The Smartwings Group, which includes the Smartwings and CSA brands, transported 1.8 million passengers in 2020, an 81.5 percent decline from the previous year. The coronavirus crisis caused a dramatic decrease. The group’s sales fell by 90 percent.
Last year, the group laid off 600 employees and sought relief by filing for an extraordinary moratorium under Czech law to defer its debt payments.
On scheduled flights and charter flights under the Smartwings and CSA brands, the group carried more than 1.3 million passengers, down 83.7 percent year-on-year. Another 451,000 passengers flew on chartered flights. Last year, air traffic dropped sharply, by 78.4 percent year on year to about 13,500 flights.
At the beginning of last year, the airline was doing well, according to Smartwings CEO Roman Vik, originally on track for their best result in its history. In the spring, however, they instead had to face an unprecedented crisis in aviation. “Due to the drastic decline in demand caused by extraordinary circumstances, we were forced to implement very drastic austerity measures and take many major steps,” said Vik.

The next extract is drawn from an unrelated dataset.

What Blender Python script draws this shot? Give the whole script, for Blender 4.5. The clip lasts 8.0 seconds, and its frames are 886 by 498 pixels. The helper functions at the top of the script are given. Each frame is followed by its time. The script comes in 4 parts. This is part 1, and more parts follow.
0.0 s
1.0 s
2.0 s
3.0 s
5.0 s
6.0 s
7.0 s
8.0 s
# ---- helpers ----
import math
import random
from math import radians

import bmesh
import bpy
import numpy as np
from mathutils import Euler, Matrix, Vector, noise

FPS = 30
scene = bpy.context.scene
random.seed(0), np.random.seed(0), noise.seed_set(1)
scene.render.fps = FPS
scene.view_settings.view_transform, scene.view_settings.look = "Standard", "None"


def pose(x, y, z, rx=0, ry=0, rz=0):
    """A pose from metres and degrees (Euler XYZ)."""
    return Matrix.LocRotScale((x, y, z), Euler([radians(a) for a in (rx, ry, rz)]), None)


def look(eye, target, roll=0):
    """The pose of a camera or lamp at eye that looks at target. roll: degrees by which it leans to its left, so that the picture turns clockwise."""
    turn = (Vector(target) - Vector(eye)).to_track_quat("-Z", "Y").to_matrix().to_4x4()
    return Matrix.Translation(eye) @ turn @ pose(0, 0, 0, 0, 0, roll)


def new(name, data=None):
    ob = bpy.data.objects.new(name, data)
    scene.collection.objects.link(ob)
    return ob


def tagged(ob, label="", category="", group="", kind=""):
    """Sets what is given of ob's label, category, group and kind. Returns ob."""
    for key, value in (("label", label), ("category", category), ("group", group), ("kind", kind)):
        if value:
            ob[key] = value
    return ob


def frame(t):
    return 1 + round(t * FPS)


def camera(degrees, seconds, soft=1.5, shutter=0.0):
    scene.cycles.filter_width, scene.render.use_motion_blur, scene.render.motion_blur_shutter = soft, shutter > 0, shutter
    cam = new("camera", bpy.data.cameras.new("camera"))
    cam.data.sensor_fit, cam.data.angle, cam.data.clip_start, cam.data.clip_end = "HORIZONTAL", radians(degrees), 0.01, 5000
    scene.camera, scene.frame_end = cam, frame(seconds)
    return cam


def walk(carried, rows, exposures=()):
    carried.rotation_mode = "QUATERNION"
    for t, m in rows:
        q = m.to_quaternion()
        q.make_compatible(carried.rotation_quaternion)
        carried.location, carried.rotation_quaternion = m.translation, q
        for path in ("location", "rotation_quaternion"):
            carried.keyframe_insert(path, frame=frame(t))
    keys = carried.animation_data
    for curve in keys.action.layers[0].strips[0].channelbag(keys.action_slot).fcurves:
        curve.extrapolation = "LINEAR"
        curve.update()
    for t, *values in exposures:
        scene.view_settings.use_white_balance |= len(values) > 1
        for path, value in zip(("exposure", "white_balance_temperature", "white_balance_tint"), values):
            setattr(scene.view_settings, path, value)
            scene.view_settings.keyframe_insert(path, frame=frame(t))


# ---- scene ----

In the spring, the group stopped all its flights from the Czech Republic. Although the operation was gradually renewed during the year, it has not yet returned to the pre-crisis level. Also, further flight cancellations occurred in the autumn. Due to the drop in sales, the company got into economic trouble, due to which it asked the state for help. Specifically, it negotiated with the government a loan or a guarantee for a loan worth approximately 900 million crowns, but in the end, the company did not receive targeted support. As part of austerity measures, the group decided to gradually lay off up to 600 employees, almost a quarter of the total number of employees. This involved pilots, stewards, and administrative staff. At the end of last summer, the company requested an extraordinary moratorium, deferral of debts due to coronavirus, made possible by a law called Lex covid to mitigate the effects of the coronavirus epidemic.
“Now, the key to returning to travel is successfully mastering the vaccination population. Our goal is to be a major player in the European air transport market and a competitive airline,” added Vik.
Last year, in addition to the Czech Republic, the group also flew from France, Poland, Hungary, Slovakia, and the Canary Islands. In addition to commercial operations, last year, the airline also participated in transporting medical supplies from China and the repatriation of Czech citizens from some remote places. The group also solved operational problems the year before last, then due to Boeing 737 MAX airplanes’ forced shutdown. These should gradually return to operation during this year.
Smartwings Group is a part of the Unimex Group, owned by Jiří Šimáně and Jaromír Šmejkal. The Chinese investment company Citic Europe holds a 49.9 percent stake in the carrier.